Miranda sets himself an incredible challenge on the musical front, as the entire film is built around the performance of Andres’s final song. It’s so dangerous to build a piece of art around how magical and special another piece of art is supposed to be (remember Studio 60?) and this could easily have blown up in Team Vivo’s face if the final song and performance was lackluster.
Without spoiling anything…nah.
Not only does that all-important final number bring the house down, but DeMicco and Jeffords’s staging of it brings together the impossible possibilities afforded by both the musical genre and the animation format to deliver a stunning visual encapsulation of the power of music, of art, to connect us to our loved ones, from the ones who are gone to the ones who remain. The things we share with the people we love keep them alive and by our side, no matter how cruel the world might get.

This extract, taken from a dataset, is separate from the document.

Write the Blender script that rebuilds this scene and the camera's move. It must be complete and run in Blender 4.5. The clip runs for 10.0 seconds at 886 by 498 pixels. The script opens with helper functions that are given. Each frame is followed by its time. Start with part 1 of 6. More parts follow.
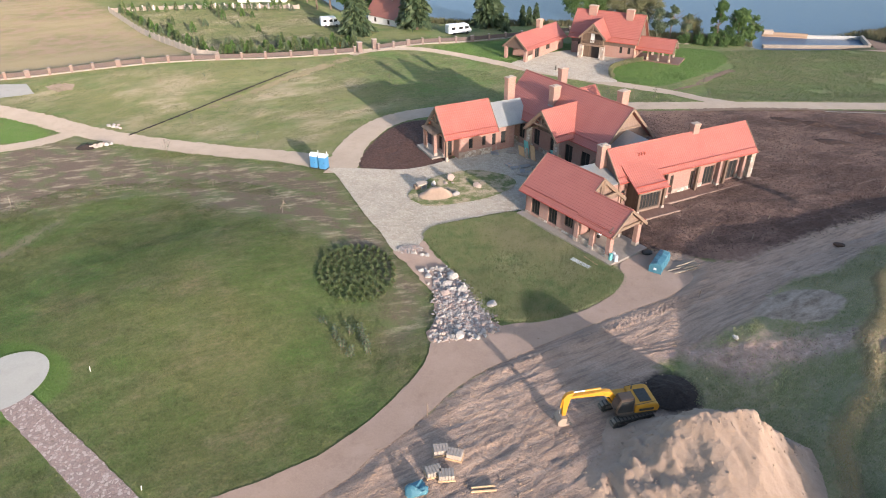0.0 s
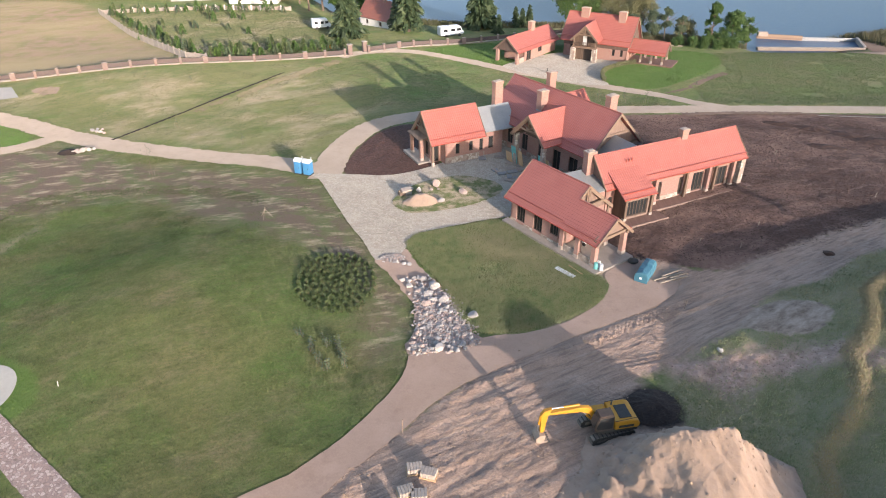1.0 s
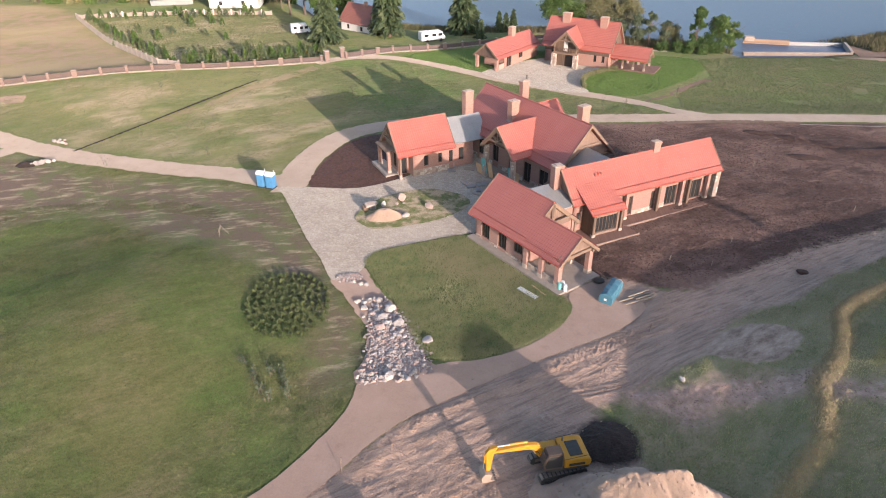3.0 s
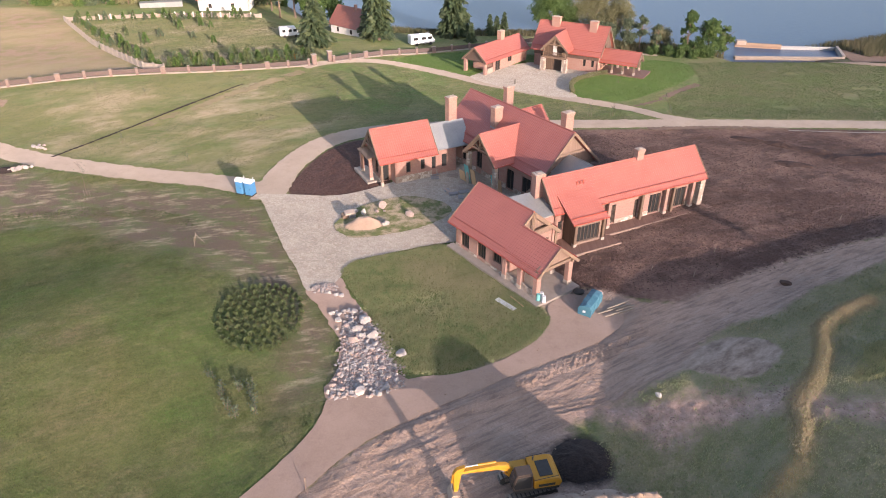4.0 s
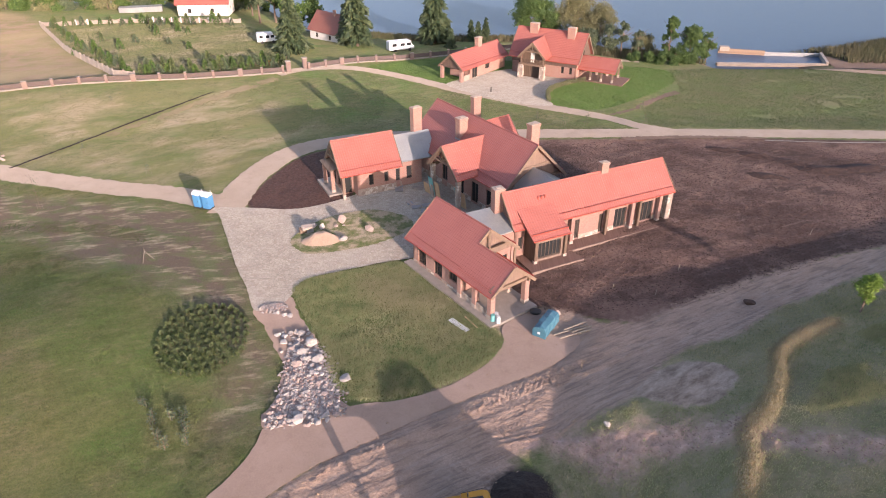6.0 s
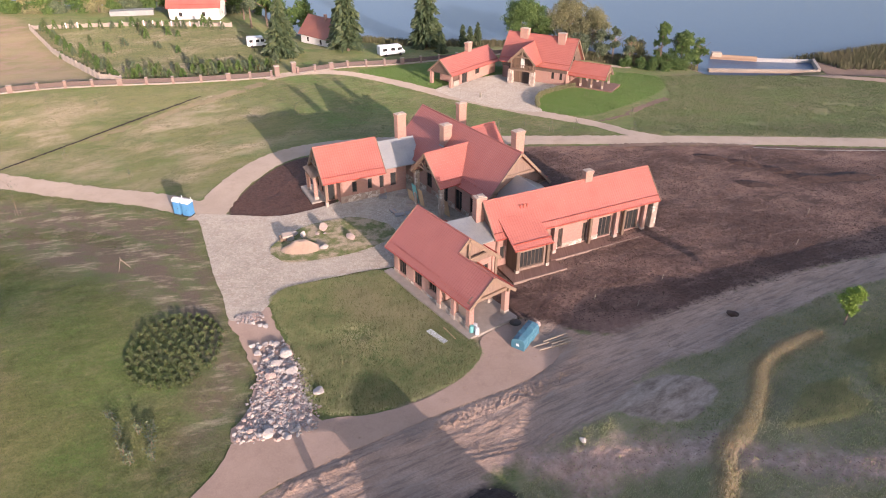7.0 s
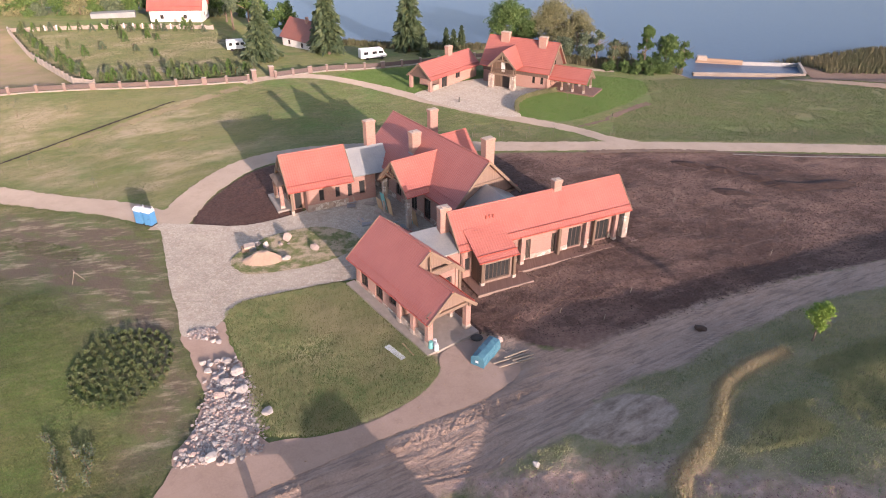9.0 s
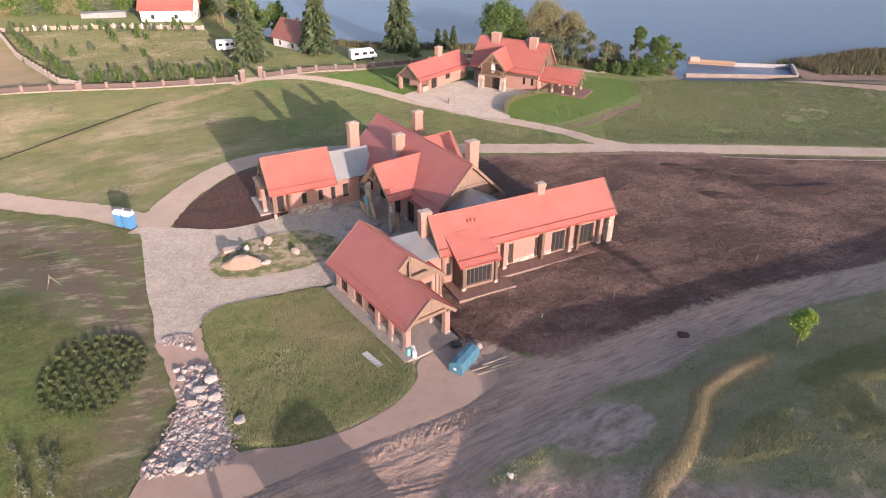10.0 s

I went into Vivo expecting to be charmed by it, as Lin-Manuel Miranda is one of my favorite working artists in any medium. I did not expect to be completely charmed and utterly flattened by the cartoon with the singing monkey who sings, and yet when that final song plays, there was no question that the movie had earned every tear it wrenched out of my head.
Vivo, while being as fun and funny as you could ever want from an all-ages aimed animated film, still manages to capture something so delicate, so precious, that I wept to feel it, and then rejoiced to be able to feel it so deeply.
What a difference one song can make.